# Do You Incubate?



## IncubatorWarehouse (Nov 28, 2016)

I am curious to see how many people here incubate eggs and what kind of incubators you are using. I myself LOVE to incubate and I prefer to use either my HovaBator 1588 with the IncuTurn tray or my IncuView all in one. With both of these incubators I average around a 85%-90% hatch rate.

What about you?


----------



## chickenqueen (Jan 9, 2016)

When I do incubate I have an old styrofoam bator and egg turner.My hatch rate varies due to my inability to candle an egg and 1 over-worked rooster.The next time I want chicks,I'm going to order them because I want a few new breeds.


----------



## seminole wind (Aug 22, 2015)

If I want to hatch I do incubate because my flock has Marek's virus. I have to vaccinate and quarantine.
I had the pro-eco something that did everything but make coffee. That thing was great. Played a little tune while turning the eggs. I had to sell it because I don't hatch enough to keep it. I still Have my Hova 1588 (?) that has temp control and humidistat.


----------



## Maryellen (Jan 21, 2015)

I use broody hens and my incuview incubator. My incubator has a problem with humidity and I'm always fighting it. It's a royal.pain. I'm going to get a new one but not sure if I'm going to get another incuview or not. I love how you can see the chicks hatch. Not loving that I have to add another humidity thermometer to see what the humidity is.


----------



## MikeA_15 (Feb 21, 2016)

I have allowed hens to hatch chicks as well as using an incubator. I preferred fan assisted types over others. I remember first using a heat pad with a glass tray, and wetted towels underneath a tray of eggs. I kept a thermometer in the tray with a plastic cap which had some perforated holes to prevent too much condensation. It required lots of attention, but eventually had chicks. I saw incubators advance in the 80's and they are very advanced now. These days it is much less labor for me to order chicks from a reputable hatchery or breeder. If anyone is interested in genetics when it comes to breeding, there is a book called Genetics of the Fowl by F.B. Hutt. It may not be easy to find, but is worth having in the home library compared to much of the garbage literature aimed at backyard flock owners today.


----------



## Maryellen (Jan 21, 2015)

Thank you, I found the book on amazon


----------



## MikeA_15 (Feb 21, 2016)

Maryellen said:


> Thank you, I found the book on amazon


You are welcome. I'm glad it was an easy find. Lots of folks new to breeding often don't realize feeding layer rations may help in the quality of eggs produced, but will not offer enough nutrients for a developing embryo. That is why we supplement. B12, pantothenic acid, certain amino acids, etc. are often lacking in feed rations. So by adding a good quality vitamin-mineral-probiotic supplement to water during breeding season will aid the health of the brood stock and help with stronger chick development in the egg. Feeding Poultry by G.F. Heuser is also a wealth of basic info regarding nutrition for chickens. There are many good poultry scientists who have produced literature based on trials over the years. They are the ones to read up on rather than cute books designed to appeal to new poultrymen/women.


----------



## IncubatorWarehouse (Nov 28, 2016)

Maryellen said:


> I use broody hens and my incuview incubator. My incubator has a problem with humidity and I'm always fighting it. It's a royal.pain. I'm going to get a new one but not sure if I'm going to get another incuview or not. I love how you can see the chicks hatch. Not loving that I have to add another humidity thermometer to see what the humidity is.
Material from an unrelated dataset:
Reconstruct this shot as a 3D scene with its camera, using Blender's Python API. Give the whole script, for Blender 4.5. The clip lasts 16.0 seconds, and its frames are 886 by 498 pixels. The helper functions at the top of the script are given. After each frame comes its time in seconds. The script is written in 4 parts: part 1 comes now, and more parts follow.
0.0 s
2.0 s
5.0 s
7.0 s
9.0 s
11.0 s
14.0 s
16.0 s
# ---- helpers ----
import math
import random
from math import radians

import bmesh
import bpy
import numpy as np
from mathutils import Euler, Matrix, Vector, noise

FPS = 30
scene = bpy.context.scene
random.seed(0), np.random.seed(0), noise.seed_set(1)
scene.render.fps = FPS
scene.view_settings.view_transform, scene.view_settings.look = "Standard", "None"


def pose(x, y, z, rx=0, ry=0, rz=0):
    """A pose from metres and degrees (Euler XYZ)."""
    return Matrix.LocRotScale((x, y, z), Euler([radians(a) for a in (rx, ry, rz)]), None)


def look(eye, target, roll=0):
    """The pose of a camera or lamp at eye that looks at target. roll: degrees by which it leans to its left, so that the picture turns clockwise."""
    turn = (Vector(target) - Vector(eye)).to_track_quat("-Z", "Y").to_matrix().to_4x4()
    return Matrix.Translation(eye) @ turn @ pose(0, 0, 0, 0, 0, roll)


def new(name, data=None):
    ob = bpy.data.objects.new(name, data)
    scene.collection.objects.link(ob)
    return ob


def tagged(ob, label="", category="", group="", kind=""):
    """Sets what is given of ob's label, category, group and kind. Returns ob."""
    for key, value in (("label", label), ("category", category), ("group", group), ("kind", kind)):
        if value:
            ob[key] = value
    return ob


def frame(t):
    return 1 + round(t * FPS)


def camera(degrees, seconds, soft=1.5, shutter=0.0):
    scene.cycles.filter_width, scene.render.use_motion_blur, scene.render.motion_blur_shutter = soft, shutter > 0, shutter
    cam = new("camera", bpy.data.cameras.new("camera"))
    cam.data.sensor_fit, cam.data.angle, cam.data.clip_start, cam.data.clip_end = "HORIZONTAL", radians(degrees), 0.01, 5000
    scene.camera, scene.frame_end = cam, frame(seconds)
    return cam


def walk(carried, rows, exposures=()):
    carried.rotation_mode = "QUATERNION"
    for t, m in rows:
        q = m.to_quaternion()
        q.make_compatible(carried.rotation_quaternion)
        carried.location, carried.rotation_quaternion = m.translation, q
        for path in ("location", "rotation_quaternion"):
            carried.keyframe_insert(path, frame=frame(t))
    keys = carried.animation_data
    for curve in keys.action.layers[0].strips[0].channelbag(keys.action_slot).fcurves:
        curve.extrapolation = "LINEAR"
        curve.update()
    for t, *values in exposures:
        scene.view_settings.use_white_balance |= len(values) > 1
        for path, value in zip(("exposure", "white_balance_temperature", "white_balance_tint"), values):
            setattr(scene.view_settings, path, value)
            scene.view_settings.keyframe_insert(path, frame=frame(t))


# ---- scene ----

Send me a PM with your order number or name we shipped it to, I will get you taken care of with a replacement hygrometer for you.


----------



## Maryellen (Jan 21, 2015)

I got it from amazon


----------



## IncubatorWarehouse (Nov 28, 2016)

Maryellen said:


> I got it from amazon


Yup, that is us too, we sell on eBay, Amazon, and our website. Incubator Warehouse actually designed, developed, and builds the IncuView and we are the only distributors of that incubator. So like I said, we would be more than happy to get that hygrometer replaced for you.


----------



## Maryellen (Jan 21, 2015)

Pm sent omg thank you


----------



## Maryellen (Jan 21, 2015)

Here is what it's reading today with 0 water in it.
I have 3 weeks to go still

It's saying it's in the hatching period


----------



## chickenqueen (Jan 9, 2016)

Your device may not work but it sure looks impressive.Mine is a reptile hygrometer with a needle.I am so out of touch with technology LOL


----------